AIM: Starting at the line that contains "import random", copy every line down to the line that contains "scene.render.fps = FPS", inclusive, exactly as it stands. Omit all other lines.

COLLECTED MATERIAL:
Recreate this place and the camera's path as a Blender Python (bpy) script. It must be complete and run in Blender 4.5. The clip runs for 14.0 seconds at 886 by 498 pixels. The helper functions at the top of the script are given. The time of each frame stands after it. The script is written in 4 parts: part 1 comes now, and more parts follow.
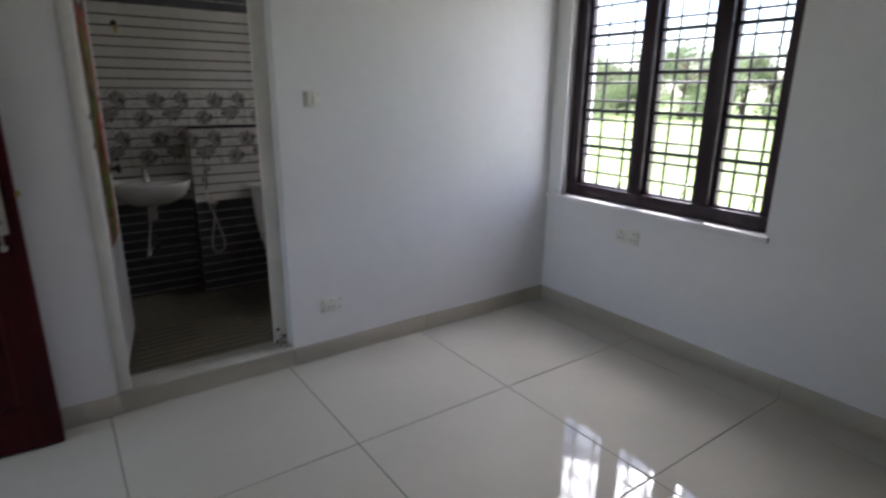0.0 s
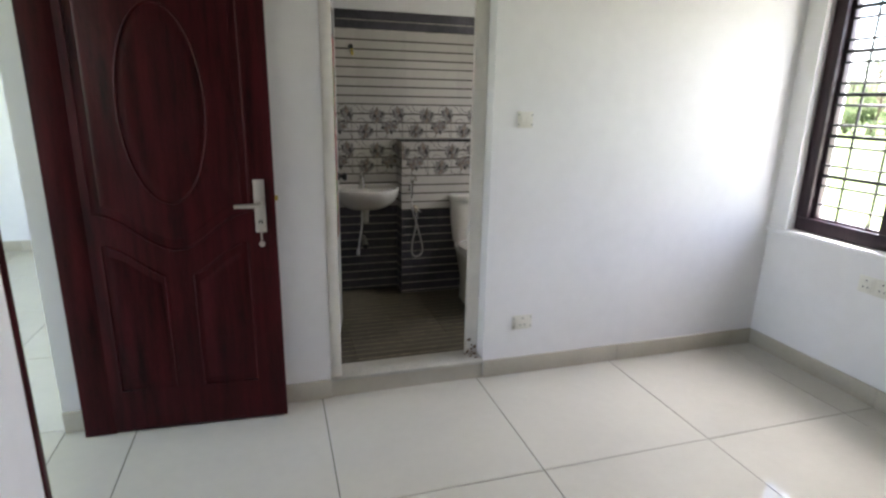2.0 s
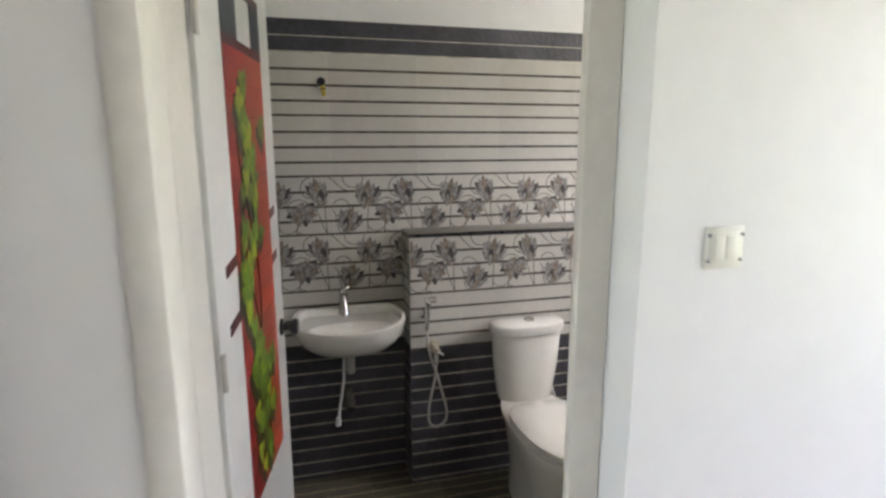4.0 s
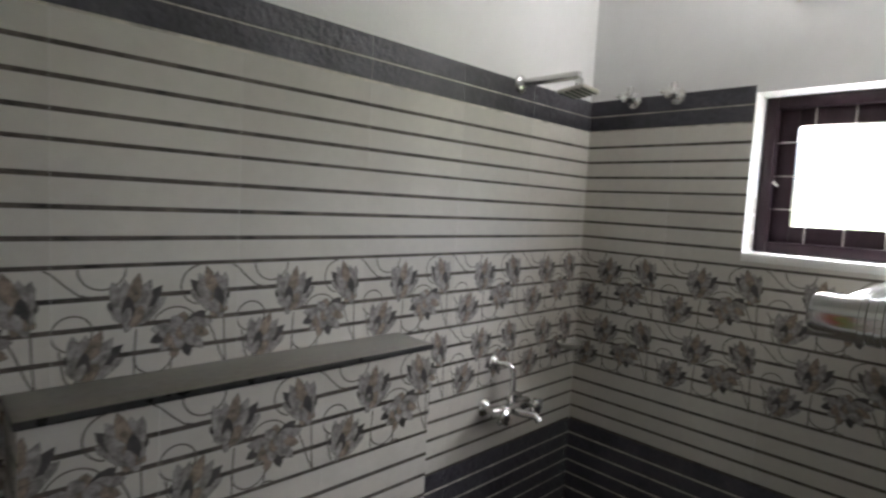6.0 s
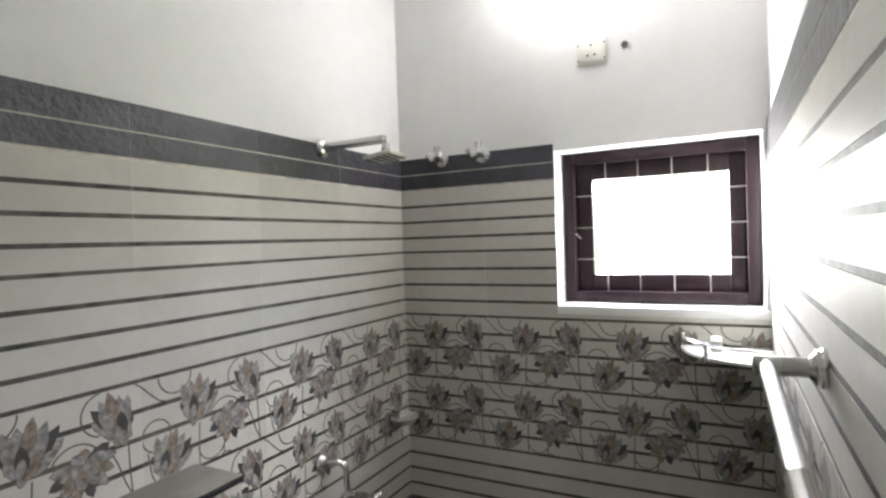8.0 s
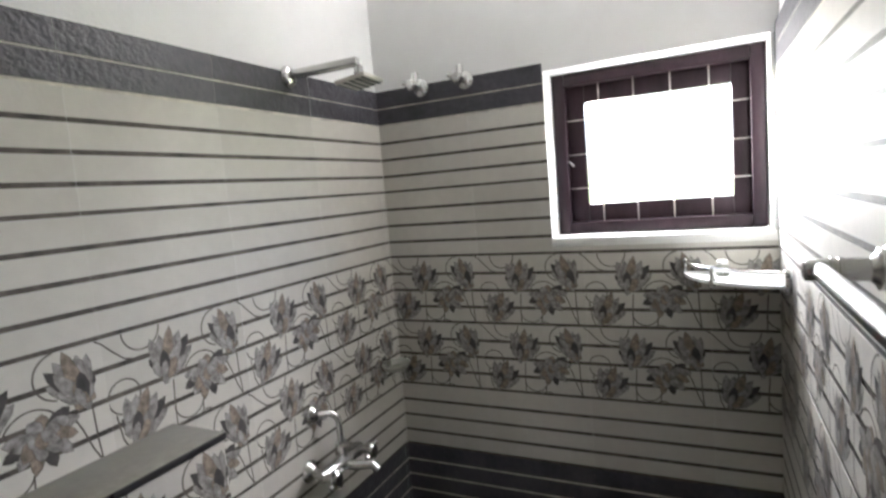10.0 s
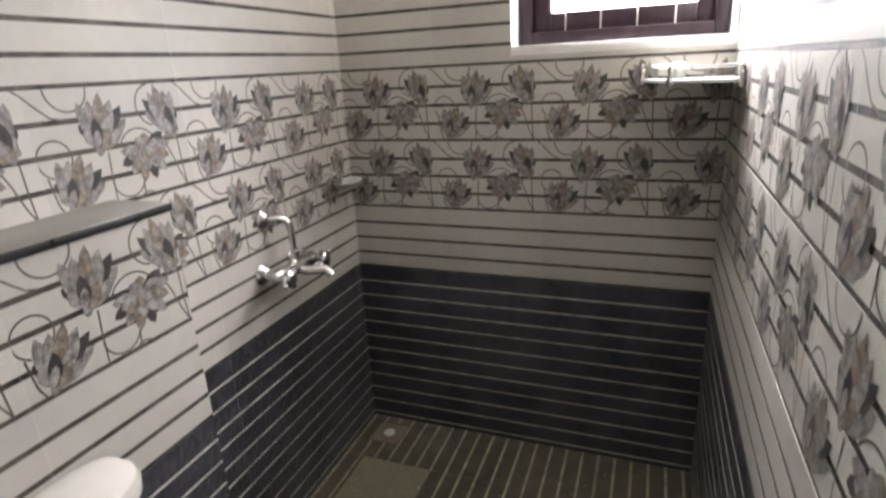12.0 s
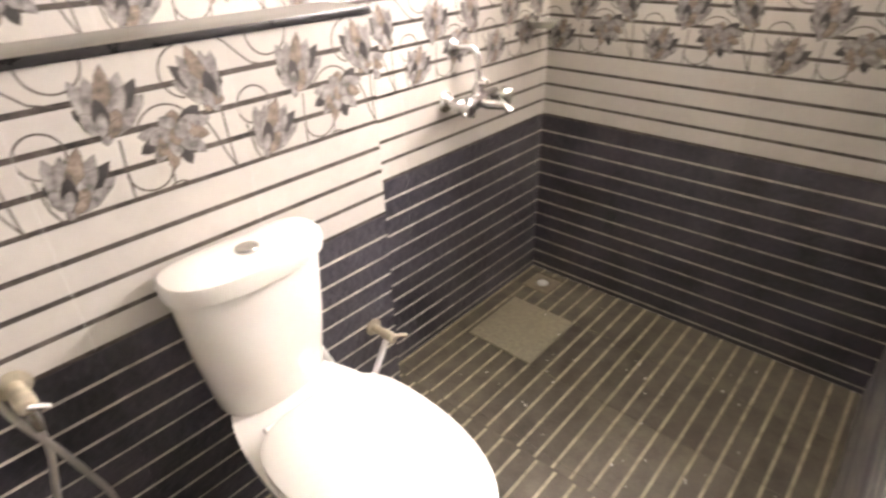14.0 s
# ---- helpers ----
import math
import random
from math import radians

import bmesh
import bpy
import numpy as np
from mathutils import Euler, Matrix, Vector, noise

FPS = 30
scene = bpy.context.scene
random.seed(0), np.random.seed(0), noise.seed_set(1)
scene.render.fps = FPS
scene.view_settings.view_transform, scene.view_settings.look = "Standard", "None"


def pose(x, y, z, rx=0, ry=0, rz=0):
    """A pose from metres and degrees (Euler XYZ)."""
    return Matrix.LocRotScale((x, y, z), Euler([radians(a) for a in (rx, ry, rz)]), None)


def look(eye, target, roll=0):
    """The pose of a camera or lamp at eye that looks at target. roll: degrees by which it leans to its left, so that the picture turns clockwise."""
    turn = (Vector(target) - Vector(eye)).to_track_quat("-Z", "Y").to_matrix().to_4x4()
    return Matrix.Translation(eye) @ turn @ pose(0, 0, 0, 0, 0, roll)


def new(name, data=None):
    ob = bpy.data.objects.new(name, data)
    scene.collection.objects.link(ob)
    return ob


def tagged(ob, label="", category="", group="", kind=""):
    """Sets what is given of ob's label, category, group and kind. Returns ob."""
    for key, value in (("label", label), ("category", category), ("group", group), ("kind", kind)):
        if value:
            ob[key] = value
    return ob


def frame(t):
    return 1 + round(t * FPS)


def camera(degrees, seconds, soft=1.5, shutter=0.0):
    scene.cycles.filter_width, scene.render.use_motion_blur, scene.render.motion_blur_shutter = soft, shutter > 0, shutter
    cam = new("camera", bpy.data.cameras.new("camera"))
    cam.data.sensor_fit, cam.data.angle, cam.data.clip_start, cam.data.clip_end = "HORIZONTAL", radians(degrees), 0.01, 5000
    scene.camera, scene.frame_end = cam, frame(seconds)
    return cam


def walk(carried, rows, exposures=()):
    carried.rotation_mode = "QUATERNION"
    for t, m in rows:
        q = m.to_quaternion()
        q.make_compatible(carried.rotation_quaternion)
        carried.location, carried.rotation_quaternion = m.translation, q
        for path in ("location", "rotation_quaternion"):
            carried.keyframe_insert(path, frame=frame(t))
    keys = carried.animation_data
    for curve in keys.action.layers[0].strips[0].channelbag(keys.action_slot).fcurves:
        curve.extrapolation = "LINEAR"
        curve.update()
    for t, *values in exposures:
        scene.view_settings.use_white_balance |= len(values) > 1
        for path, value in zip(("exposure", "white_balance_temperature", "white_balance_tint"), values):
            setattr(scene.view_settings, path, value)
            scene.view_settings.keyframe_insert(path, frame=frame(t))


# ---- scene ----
cam = camera(77.5, 14.0, soft=2.5, shutter=0.35)
PATH = [
    (0, (-0.141, -0.315, 1.374), (0.971, 1.253, 0.825), 0.6),
    (0.5, (-0.143, -0.445, 1.43), (0.675, 1.247, 0.747), 2.6),
    (1, (-0.202, -0.449, 1.424), (0.421, 1.325, 0.743), 2.1),
    (1.5, (-0.229, -0.364, 1.453), (0.31, 1.441, 0.782), 1.4),
    (2, (-0.261, -0.235, 1.421), (0.31, 1.609, 0.896), 1.2),
    (2.2, (-0.28, -0.079, 1.412), (0.363, 1.739, 0.881), 1.1),
    (4.5, (0.286, 1.774, 1.541), (0.773, 3.685, 1.226), -0.4),
    (5, (0.337, 2.075, 1.547), (1.17, 3.881, 1.296), -1.1),
    (5.5, (0.436, 2.401, 1.542), (1.584, 4.032, 1.388), 0.4),
    (6, (0.504, 2.544, 1.54), (1.893, 3.974, 1.376), 3.0),
    (6.5, (0.564, 2.573, 1.598), (2.187, 3.739, 1.512), 1.1),
    (7, (0.608, 2.598, 1.62), (2.357, 3.568, 1.59), -0.4),
    (7.2, (0.62, 2.606, 1.63), (2.383, 3.55, 1.605), -0.5),
    (9.3, (0.719, 2.746, 1.69), (2.501, 3.652, 1.629), -4.1),
    (9.5, (0.725, 2.752, 1.674), (2.509, 3.652, 1.594), -4.3),
    (10, (0.772, 2.729, 1.609), (2.563, 3.595, 1.404), -4.7),
    (10.5, (0.754, 2.736, 1.553), (2.578, 3.501, 1.252), -3.8),
    (11, (0.752, 2.734, 1.497), (2.562, 3.498, 1.122), -3.2),
    (11.5, (0.773, 2.747, 1.457), (2.569, 3.479, 0.97), -2.9),
    (12, (0.742, 2.754, 1.375), (2.512, 3.44, 0.746), -3.0),
    (12.5, (0.707, 2.732, 1.316), (2.423, 3.409, 0.542), -1.6),
    (13, (0.706, 2.748, 1.297), (2.371, 3.418, 0.415), -0.3),
    (13.5, (0.703, 2.712, 1.295), (2.239, 3.54, 0.319), -0.3),
    (14, (0.701, 2.668, 1.28), (1.976, 3.836, 0.276), -1.7),
]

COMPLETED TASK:
import random
from math import radians

import bmesh
import bpy
import numpy as np
from mathutils import Euler, Matrix, Vector, noise

FPS = 30
scene = bpy.context.scene
random.seed(0), np.random.seed(0), noise.seed_set(1)
scene.render.fps = FPS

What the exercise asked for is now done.